25. Ayrıca somut olayda 31/12/2019 tarihinde başvurucu müdafiinin elektronik adresine ulaşan ve aynı tarihte başvurucu müdafii tarafından açılarak okunan gerekçeli kararın 5/1/2020 tarihinde tebliğ edilmiş sayılacağı, 15 günlük temyiz süresinin 20/1/2020 tarihinde dolacağı anlaşılmıştır. Buna göre 16/1/2020 tarihinde verilen gerekçeli temyiz dilekçesinin süresinde olduğu kabul edilmelidir. Dolayısıyla Yargıtay 1. Ceza Dairesinin gerekçeli temyiz dilekçesinin verilme süresinin hesaplanmasına dairyaptığı değerlendirmeyle başvurucunun mahkemeye erişim hakkına yönelik müdahalenin ölçüsüz olduğu sonucuna varılmıştır.
26. Açıklanan gerekçelerle Anayasa'nın 36. maddesinde güvenceye bağlanan mahkemeye erişim hakkının ihlal edildiğine karar verilmesi gerekir.
III. GİDERİM
27. Başvurucu, ihlalin tespiti ile yeniden yargılama yapılması talebinde bulunmuştur.
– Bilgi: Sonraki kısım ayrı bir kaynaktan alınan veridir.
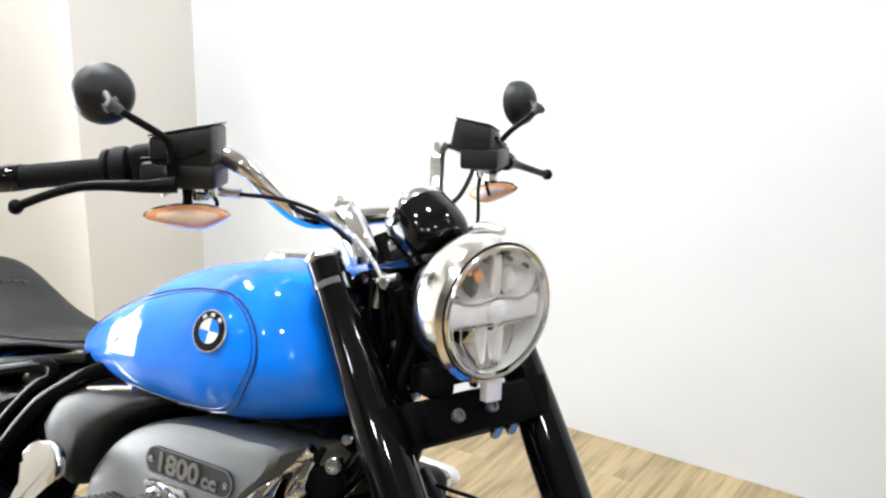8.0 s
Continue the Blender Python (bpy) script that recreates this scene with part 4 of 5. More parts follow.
def forks():
    for s in (-1, 1):
        y = s * 0.12
        low, top = fork_at(0.612, y), Vector((-0.4222, s * 0.127, 0.971))
        d = (top - low).normalized()
        span = (top - low).length
        at = lambda z: low + (top - low) * ((z - low.z) / (top.z - low.z))
        leg = part("fork_cover", moved(lathe([(0.0308, -0.004), (0.0321, -0.002), (0.0322, 0.002), (0.0320, 0.004), (0.0320, 0.26 * span), (0.0305, 0.45 * span), (0.0272, 0.65 * span), (0.0242, 0.82 * span), (0.0232, 0.92 * span), (0.0230, span)], 36), aim(low, d)), BLACK, bike, "gloss black fork cover tube", STEER)
        part("fork_tube", tube([fork_at(0.30, y), fork_at(0.40, y), fork_at(0.50, y), low], [0.0205, 0.0225, 0.0262, 0.0265], 28), BLACK, leg, "gloss black lower fork leg")
        part("dust_ring", rod(low - d * 0.012, low + d * 0.002, 0.031, 28), SATIN, leg)
        part("fork_cap", moved(lathe([(0.0230, 0), (0.0243, 0.003), (0.0243, 0.007), (0.0215, 0.011), (0.014, 0.0130), (0.012, 0.015), (0.0005, 0.0155)], 32), aim(top - d * 0.002, d)), CHROME, leg, "chrome fork cap")
        part("fork_band", moved(lathe([(0.0231, -0.0045), (0.0245, -0.004), (0.0243, 0.004), (0.0229, 0.0045)], 32), aim(at(0.942), d)), JOINT_GREY, leg, "grey band round the fork cover")
        part("axle_clamp", joined(moved(lathe([(0.021, -0.016), (0.029, -0.012), (0.030, 0.012), (0.022, 0.018)], 24), aim(Vector((0, y, 0.325)), (0, s, 0))), rod(fork_at(0.30, y), fork_at(0.36, y), 0.0225, 24)), SATIN, leg, "black axle clamp")
        part("axle_bolt", moved(bolt_mesh(0.013, 0.008), aim((0, s * 0.137, 0.325), (0, s, 0))), STEEL, leg, "steel axle bolt")
        for z in (0.347, 0.312):
            part("bolt", bolt_mesh(0.005, 0.005), CASE, leg, m=aim(fork_at(z, y) + Vector((0.0192, s * 0.010, 0.012)), (0.8, s * 0.3, 0.5)))
        # side reflector behind the leg
        a, b = Vector((-0.098, s * 0.150, 0.461)), Vector((-0.049, s * 0.148, 0.392))
        mm = Matrix.Translation((a + b) / 2) @ (a - b).to_track_quat("Z", "Y").to_matrix().to_4x4()
        part("reflector_base", moved(block(-0.009, 0.009, -0.006, 0.004, -0.046, 0.044, 0.004), mm), SATIN, leg, "black reflector holder")
        part("reflector", moved(block(-0.0080, 0.0080, -0.0045, 0.0095, -0.043, 0.043, 0.0045, 4), mm @ Matrix.Rotation(math.pi if s < 0 else 0, 4, "Z")), REFLECTOR, leg, "orange side reflector")
        part("reflector_arm", tube([a + Vector((-0.004, -s * 0.004, 0.008)), a + Vector((-0.008, -s * 0.018, 0.02)), fork_at(0.50, s * 0.135)], 0.005, 10), STEEL, leg, "steel reflector bracket")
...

28. Başvuruda tespit edilen hak ihlalinin sonuçlarının ortadan kaldırılması için yeniden yargılama yapılmasında hukuki yarar bulunmaktadır. Bu kapsamda kararın gönderildiği yargı mercilerince yapılması gereken iş, yeniden yargılama işlemlerini başlatmak ve Anayasa Mahkemesini ihlal sonucuna ulaştıran nedenleri gideren, ihlal kararında belirtilen ilkelere uygun yeni bir karar vermektir (Mehmet Doğan [GK], B. No: 2014/8875, 7/6/2018, §§ 54-60; Aligül Alkaya ve diğerleri (2), B. No: 2016/12506, 7/11/2019, §§ 53-60, 66; Kadri Enis Berberoğlu (3) [GK], B. No: 2020/32949, 21/1/2021, §§ 93-100).
IV. HÜKÜM
Açıklanan gerekçelerle;
A. Mahkemeye erişim hakkının ihlal edildiğine ilişkin iddianın KABUL EDİLEBİLİR OLUĞUNA,
B. Anayasa’nın 36. maddesinde güvence altına alınan adil yargılanma hakkı kapsamındaki mahkemeye erişim hakkının İHLAL EDİLDİĞİNE,
C. Kararın bir örneğinin mahkemeye erişim hakkının ihlalinin sonuçlarının ortadan kaldırılması amacıyla yeniden yargılama yapılması için Yargıtay 1. Ceza Dairesine (E.2020/2553, K.2021/2764) iletilmek üzere Konya 1. Ağır Ceza Mahkemesine (E.2018/369, K.2019/231) GÖNDERİLMESİNE,
D. 487,60 TL harç ve 30.000 TL vekâlet ücretinden oluşan toplam 30.487,60 TL yargılama giderinin başvurucuya ÖDENMESİNE,
E. Ödemenin kararın tebliğini takiben başvurucunun Hazine ve Maliye Bakanlığına başvuru tarihinden itibaren dört ay içinde yapılmasına, ödemede gecikme olması hâlinde bu sürenin sona erdiği tarihten ödeme tarihine kadar geçen süre için yasal FAİZ UYGULANMASINA,
F. Kararın bir örneğinin bilgi için Konya Bölge Adliye Mahkemesi 1. Ceza Dairesi (E.2019/2361, K.2019/2514) ile Adalet Bakanlığına GÖNDERİLMESİNE 31/10/2024 tarihinde OYBİRLİĞİYLE karar verildi.